--- Begin Data section ---

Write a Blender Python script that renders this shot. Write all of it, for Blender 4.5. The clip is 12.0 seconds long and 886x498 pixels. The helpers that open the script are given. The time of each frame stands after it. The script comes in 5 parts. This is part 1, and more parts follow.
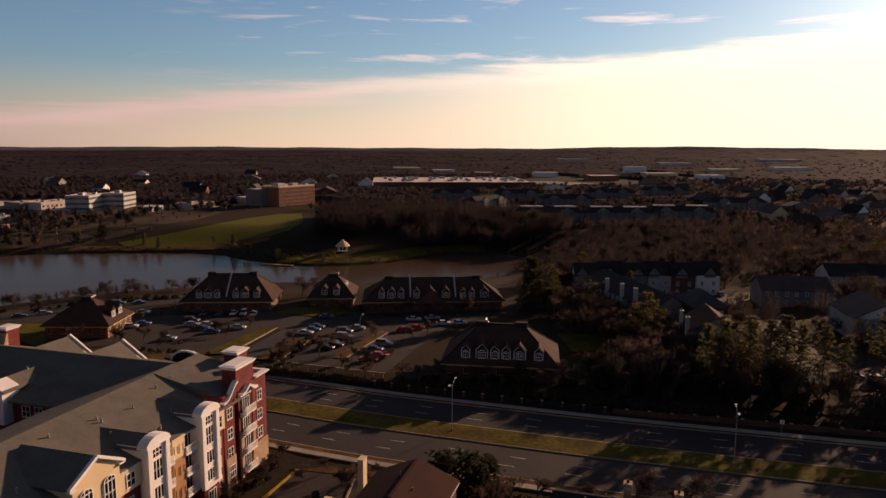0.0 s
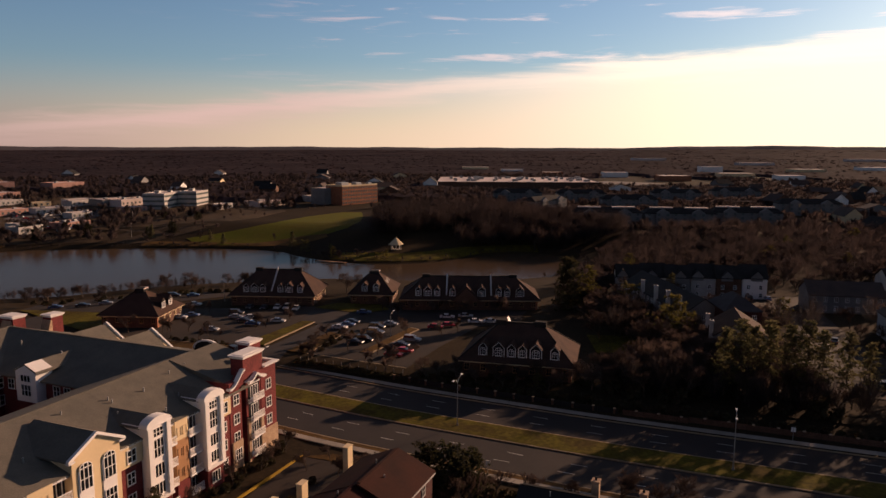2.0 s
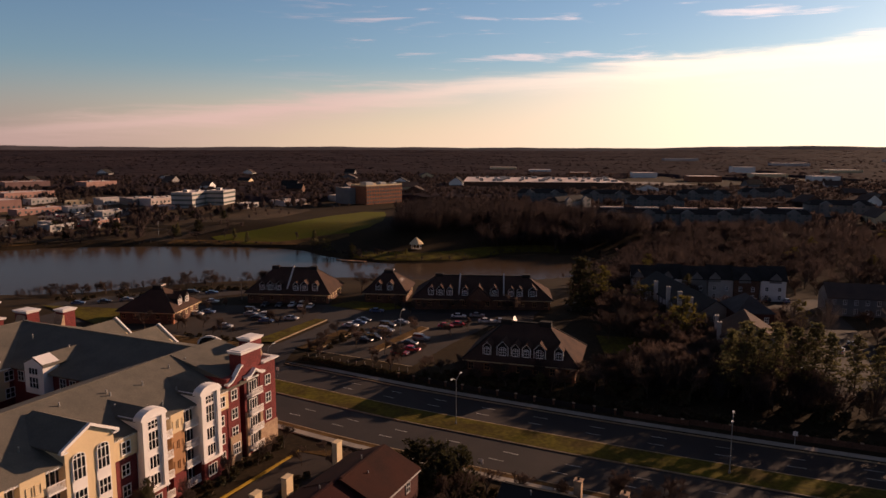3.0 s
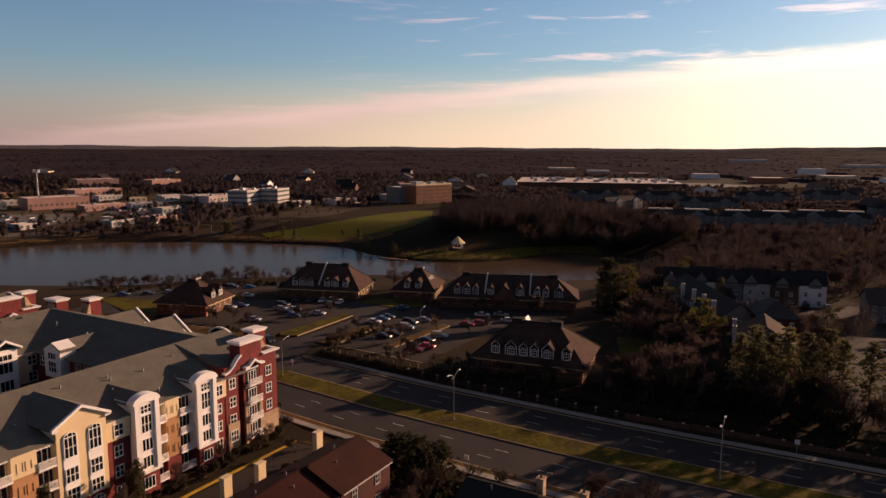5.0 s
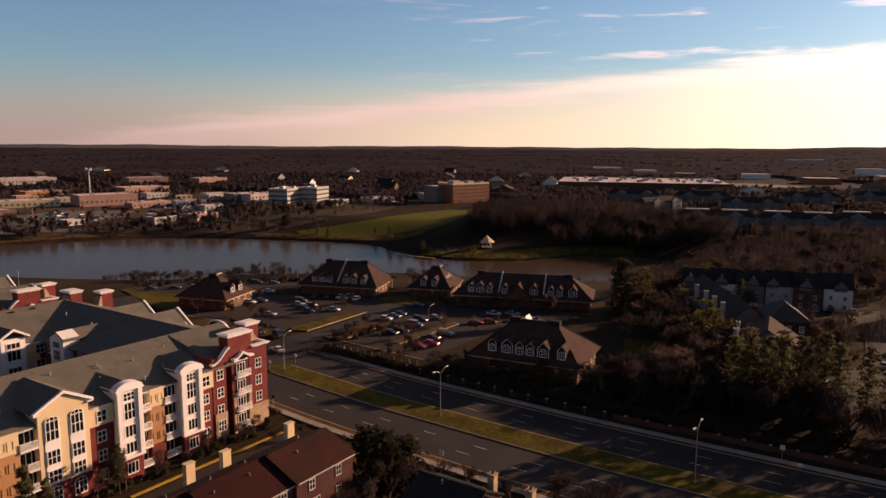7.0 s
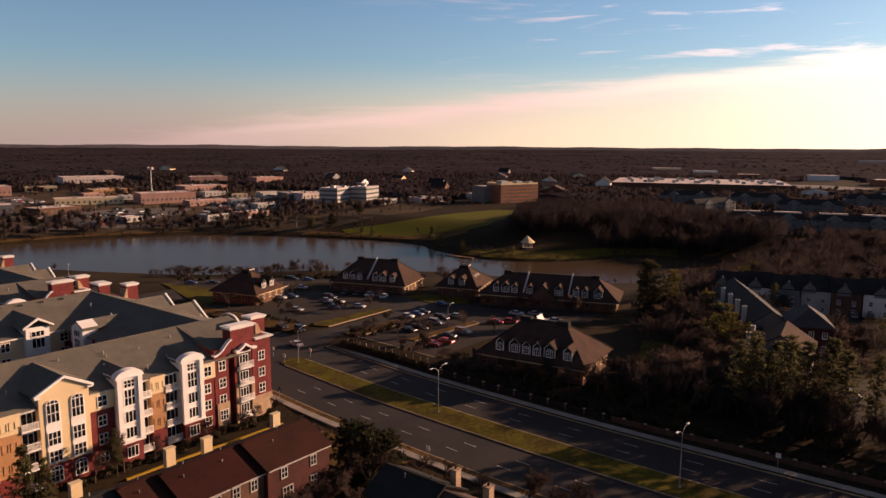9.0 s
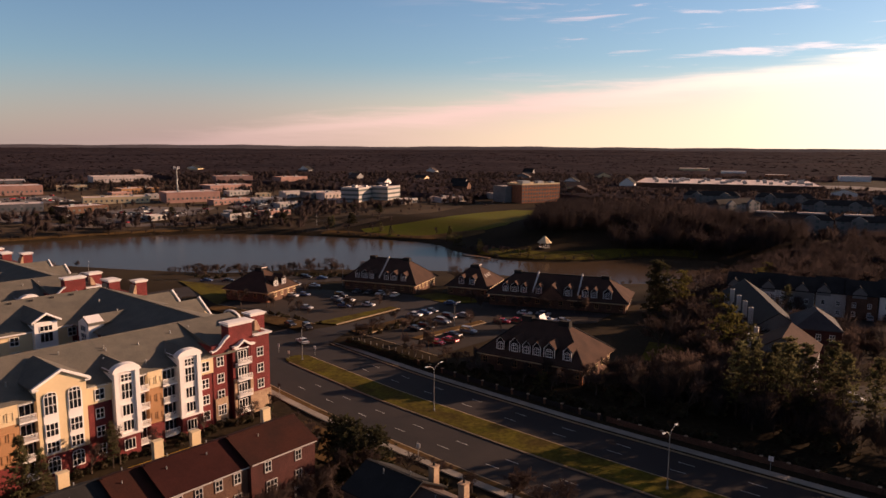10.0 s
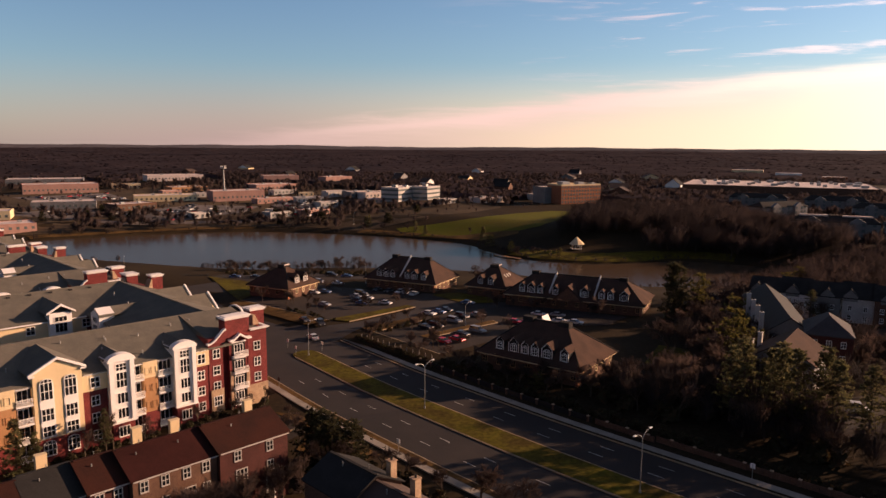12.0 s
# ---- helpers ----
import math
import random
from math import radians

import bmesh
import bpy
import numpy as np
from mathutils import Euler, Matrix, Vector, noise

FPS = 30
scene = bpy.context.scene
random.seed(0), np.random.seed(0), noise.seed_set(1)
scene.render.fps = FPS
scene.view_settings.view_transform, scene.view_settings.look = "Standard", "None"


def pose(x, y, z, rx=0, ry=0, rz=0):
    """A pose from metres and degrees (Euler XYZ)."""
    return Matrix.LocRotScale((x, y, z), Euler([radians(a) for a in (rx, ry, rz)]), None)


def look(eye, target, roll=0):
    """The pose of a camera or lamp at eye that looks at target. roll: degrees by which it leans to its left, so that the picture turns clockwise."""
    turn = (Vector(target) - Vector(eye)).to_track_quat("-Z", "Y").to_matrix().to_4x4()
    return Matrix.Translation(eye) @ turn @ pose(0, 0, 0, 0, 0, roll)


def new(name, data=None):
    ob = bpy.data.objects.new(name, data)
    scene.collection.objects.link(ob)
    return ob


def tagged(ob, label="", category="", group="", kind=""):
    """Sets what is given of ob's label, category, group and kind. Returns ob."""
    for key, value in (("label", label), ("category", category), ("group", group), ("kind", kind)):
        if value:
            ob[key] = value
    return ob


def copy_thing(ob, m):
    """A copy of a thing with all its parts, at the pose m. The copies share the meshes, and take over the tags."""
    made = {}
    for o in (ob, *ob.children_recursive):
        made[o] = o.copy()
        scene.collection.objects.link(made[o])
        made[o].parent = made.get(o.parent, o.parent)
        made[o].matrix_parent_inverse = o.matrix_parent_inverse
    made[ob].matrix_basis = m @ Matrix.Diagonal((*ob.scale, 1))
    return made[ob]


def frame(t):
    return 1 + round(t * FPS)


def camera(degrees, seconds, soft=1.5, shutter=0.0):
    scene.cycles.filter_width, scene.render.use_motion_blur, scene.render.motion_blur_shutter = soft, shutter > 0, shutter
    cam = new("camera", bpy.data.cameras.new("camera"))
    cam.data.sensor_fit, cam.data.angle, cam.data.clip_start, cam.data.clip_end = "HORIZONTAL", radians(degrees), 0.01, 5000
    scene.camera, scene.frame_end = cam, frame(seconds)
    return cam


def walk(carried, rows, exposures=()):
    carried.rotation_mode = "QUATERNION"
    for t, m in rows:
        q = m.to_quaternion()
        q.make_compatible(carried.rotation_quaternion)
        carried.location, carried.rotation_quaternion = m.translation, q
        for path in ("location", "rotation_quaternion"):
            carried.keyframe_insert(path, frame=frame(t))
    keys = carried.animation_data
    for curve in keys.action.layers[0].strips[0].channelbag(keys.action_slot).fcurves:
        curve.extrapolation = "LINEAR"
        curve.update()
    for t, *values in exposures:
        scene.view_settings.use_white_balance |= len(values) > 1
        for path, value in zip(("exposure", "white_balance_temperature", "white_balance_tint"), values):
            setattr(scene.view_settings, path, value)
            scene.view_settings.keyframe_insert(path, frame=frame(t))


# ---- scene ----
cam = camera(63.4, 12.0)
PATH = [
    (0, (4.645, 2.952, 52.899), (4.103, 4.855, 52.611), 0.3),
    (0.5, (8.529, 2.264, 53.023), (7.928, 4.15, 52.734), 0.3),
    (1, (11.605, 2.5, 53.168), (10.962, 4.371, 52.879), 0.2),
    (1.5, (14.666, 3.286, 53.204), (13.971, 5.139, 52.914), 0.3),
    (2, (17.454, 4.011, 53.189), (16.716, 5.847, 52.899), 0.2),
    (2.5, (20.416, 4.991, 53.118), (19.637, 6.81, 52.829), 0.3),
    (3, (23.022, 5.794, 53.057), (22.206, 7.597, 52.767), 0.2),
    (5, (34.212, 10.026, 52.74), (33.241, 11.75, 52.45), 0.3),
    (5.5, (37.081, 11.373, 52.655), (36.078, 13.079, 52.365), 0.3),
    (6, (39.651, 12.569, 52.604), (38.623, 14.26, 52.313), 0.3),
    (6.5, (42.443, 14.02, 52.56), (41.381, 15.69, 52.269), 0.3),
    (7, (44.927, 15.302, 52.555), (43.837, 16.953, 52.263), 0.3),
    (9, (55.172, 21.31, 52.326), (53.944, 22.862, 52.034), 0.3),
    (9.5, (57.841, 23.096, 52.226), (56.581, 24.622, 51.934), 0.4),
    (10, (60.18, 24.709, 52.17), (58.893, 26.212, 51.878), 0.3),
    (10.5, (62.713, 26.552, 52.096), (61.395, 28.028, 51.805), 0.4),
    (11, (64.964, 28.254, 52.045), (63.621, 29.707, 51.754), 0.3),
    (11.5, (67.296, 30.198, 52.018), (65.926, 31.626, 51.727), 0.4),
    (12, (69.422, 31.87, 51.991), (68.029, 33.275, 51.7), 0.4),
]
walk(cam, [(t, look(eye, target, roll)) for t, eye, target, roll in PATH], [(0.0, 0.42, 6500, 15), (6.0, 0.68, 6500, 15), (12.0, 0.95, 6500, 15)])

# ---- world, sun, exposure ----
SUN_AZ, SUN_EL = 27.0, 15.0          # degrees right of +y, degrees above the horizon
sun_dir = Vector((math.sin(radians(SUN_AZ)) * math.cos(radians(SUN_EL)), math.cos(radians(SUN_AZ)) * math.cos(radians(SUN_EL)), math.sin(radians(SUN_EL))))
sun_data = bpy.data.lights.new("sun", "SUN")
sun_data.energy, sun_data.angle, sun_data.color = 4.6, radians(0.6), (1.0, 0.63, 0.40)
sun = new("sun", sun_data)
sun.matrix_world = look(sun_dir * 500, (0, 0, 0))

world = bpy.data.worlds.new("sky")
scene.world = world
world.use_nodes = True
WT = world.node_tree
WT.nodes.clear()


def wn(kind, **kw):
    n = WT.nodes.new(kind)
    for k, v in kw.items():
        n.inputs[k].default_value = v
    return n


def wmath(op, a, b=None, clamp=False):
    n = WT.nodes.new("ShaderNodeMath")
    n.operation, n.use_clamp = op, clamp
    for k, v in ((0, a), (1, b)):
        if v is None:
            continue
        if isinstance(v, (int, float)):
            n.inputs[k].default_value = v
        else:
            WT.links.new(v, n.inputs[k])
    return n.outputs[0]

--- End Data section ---

* _What you are asked to do_
Omit the pictures and reproduce the listing exactly.

* _Reply_
Write a Blender Python script that renders this shot. Write all of it, for Blender 4.5. The clip is 12.0 seconds long and 886x498 pixels. The helpers that open the script are given. The time of each frame stands after it. The script comes in 5 parts. This is part 1, and more parts follow.
0.0 s
2.0 s
3.0 s
5.0 s
7.0 s
9.0 s
10.0 s
12.0 s
# ---- helpers ----
import math
import random
from math import radians

import bmesh
import bpy
import numpy as np
from mathutils import Euler, Matrix, Vector, noise

FPS = 30
scene = bpy.context.scene
random.seed(0), np.random.seed(0), noise.seed_set(1)
scene.render.fps = FPS
scene.view_settings.view_transform, scene.view_settings.look = "Standard", "None"


def pose(x, y, z, rx=0, ry=0, rz=0):
    """A pose from metres and degrees (Euler XYZ)."""
    return Matrix.LocRotScale((x, y, z), Euler([radians(a) for a in (rx, ry, rz)]), None)


def look(eye, target, roll=0):
    """The pose of a camera or lamp at eye that looks at target. roll: degrees by which it leans to its left, so that the picture turns clockwise."""
    turn = (Vector(target) - Vector(eye)).to_track_quat("-Z", "Y").to_matrix().to_4x4()
    return Matrix.Translation(eye) @ turn @ pose(0, 0, 0, 0, 0, roll)


def new(name, data=None):
    ob = bpy.data.objects.new(name, data)
    scene.collection.objects.link(ob)
    return ob


def tagged(ob, label="", category="", group="", kind=""):
    """Sets what is given of ob's label, category, group and kind. Returns ob."""
    for key, value in (("label", label), ("category", category), ("group", group), ("kind", kind)):
        if value:
            ob[key] = value
    return ob


def copy_thing(ob, m):
    """A copy of a thing with all its parts, at the pose m. The copies share the meshes, and take over the tags."""
    made = {}
    for o in (ob, *ob.children_recursive):
        made[o] = o.copy()
        scene.collection.objects.link(made[o])
        made[o].parent = made.get(o.parent, o.parent)
        made[o].matrix_parent_inverse = o.matrix_parent_inverse
    made[ob].matrix_basis = m @ Matrix.Diagonal((*ob.scale, 1))
    return made[ob]


def frame(t):
    return 1 + round(t * FPS)


def camera(degrees, seconds, soft=1.5, shutter=0.0):
    scene.cycles.filter_width, scene.render.use_motion_blur, scene.render.motion_blur_shutter = soft, shutter > 0, shutter
    cam = new("camera", bpy.data.cameras.new("camera"))
    cam.data.sensor_fit, cam.data.angle, cam.data.clip_start, cam.data.clip_end = "HORIZONTAL", radians(degrees), 0.01, 5000
    scene.camera, scene.frame_end = cam, frame(seconds)
    return cam


def walk(carried, rows, exposures=()):
    carried.rotation_mode = "QUATERNION"
    for t, m in rows:
        q = m.to_quaternion()
        q.make_compatible(carried.rotation_quaternion)
        carried.location, carried.rotation_quaternion = m.translation, q
        for path in ("location", "rotation_quaternion"):
            carried.keyframe_insert(path, frame=frame(t))
    keys = carried.animation_data
    for curve in keys.action.layers[0].strips[0].channelbag(keys.action_slot).fcurves:
        curve.extrapolation = "LINEAR"
        curve.update()
    for t, *values in exposures:
        scene.view_settings.use_white_balance |= len(values) > 1
        for path, value in zip(("exposure", "white_balance_temperature", "white_balance_tint"), values):
            setattr(scene.view_settings, path, value)
            scene.view_settings.keyframe_insert(path, frame=frame(t))


# ---- scene ----
cam = camera(63.4, 12.0)
PATH = [
    (0, (4.645, 2.952, 52.899), (4.103, 4.855, 52.611), 0.3),
    (0.5, (8.529, 2.264, 53.023), (7.928, 4.15, 52.734), 0.3),
    (1, (11.605, 2.5, 53.168), (10.962, 4.371, 52.879), 0.2),
    (1.5, (14.666, 3.286, 53.204), (13.971, 5.139, 52.914), 0.3),
    (2, (17.454, 4.011, 53.189), (16.716, 5.847, 52.899), 0.2),
    (2.5, (20.416, 4.991, 53.118), (19.637, 6.81, 52.829), 0.3),
    (3, (23.022, 5.794, 53.057), (22.206, 7.597, 52.767), 0.2),
    (5, (34.212, 10.026, 52.74), (33.241, 11.75, 52.45), 0.3),
    (5.5, (37.081, 11.373, 52.655), (36.078, 13.079, 52.365), 0.3),
    (6, (39.651, 12.569, 52.604), (38.623, 14.26, 52.313), 0.3),
    (6.5, (42.443, 14.02, 52.56), (41.381, 15.69, 52.269), 0.3),
    (7, (44.927, 15.302, 52.555), (43.837, 16.953, 52.263), 0.3),
    (9, (55.172, 21.31, 52.326), (53.944, 22.862, 52.034), 0.3),
    (9.5, (57.841, 23.096, 52.226), (56.581, 24.622, 51.934), 0.4),
    (10, (60.18, 24.709, 52.17), (58.893, 26.212, 51.878), 0.3),
    (10.5, (62.713, 26.552, 52.096), (61.395, 28.028, 51.805), 0.4),
    (11, (64.964, 28.254, 52.045), (63.621, 29.707, 51.754), 0.3),
    (11.5, (67.296, 30.198, 52.018), (65.926, 31.626, 51.727), 0.4),
    (12, (69.422, 31.87, 51.991), (68.029, 33.275, 51.7), 0.4),
]
walk(cam, [(t, look(eye, target, roll)) for t, eye, target, roll in PATH], [(0.0, 0.42, 6500, 15), (6.0, 0.68, 6500, 15), (12.0, 0.95, 6500, 15)])

# ---- world, sun, exposure ----
SUN_AZ, SUN_EL = 27.0, 15.0          # degrees right of +y, degrees above the horizon
sun_dir = Vector((math.sin(radians(SUN_AZ)) * math.cos(radians(SUN_EL)), math.cos(radians(SUN_AZ)) * math.cos(radians(SUN_EL)), math.sin(radians(SUN_EL))))
sun_data = bpy.data.lights.new("sun", "SUN")
sun_data.energy, sun_data.angle, sun_data.color = 4.6, radians(0.6), (1.0, 0.63, 0.40)
sun = new("sun", sun_data)
sun.matrix_world = look(sun_dir * 500, (0, 0, 0))

world = bpy.data.worlds.new("sky")
scene.world = world
world.use_nodes = True
WT = world.node_tree
WT.nodes.clear()


def wn(kind, **kw):
    n = WT.nodes.new(kind)
    for k, v in kw.items():
        n.inputs[k].default_value = v
    return n


def wmath(op, a, b=None, clamp=False):
    n = WT.nodes.new("ShaderNodeMath")
    n.operation, n.use_clamp = op, clamp
    for k, v in ((0, a), (1, b)):
        if v is None:
            continue
        if isinstance(v, (int, float)):
            n.inputs[k].default_value = v
        else:
            WT.links.new(v, n.inputs[k])
    return n.outputs[0]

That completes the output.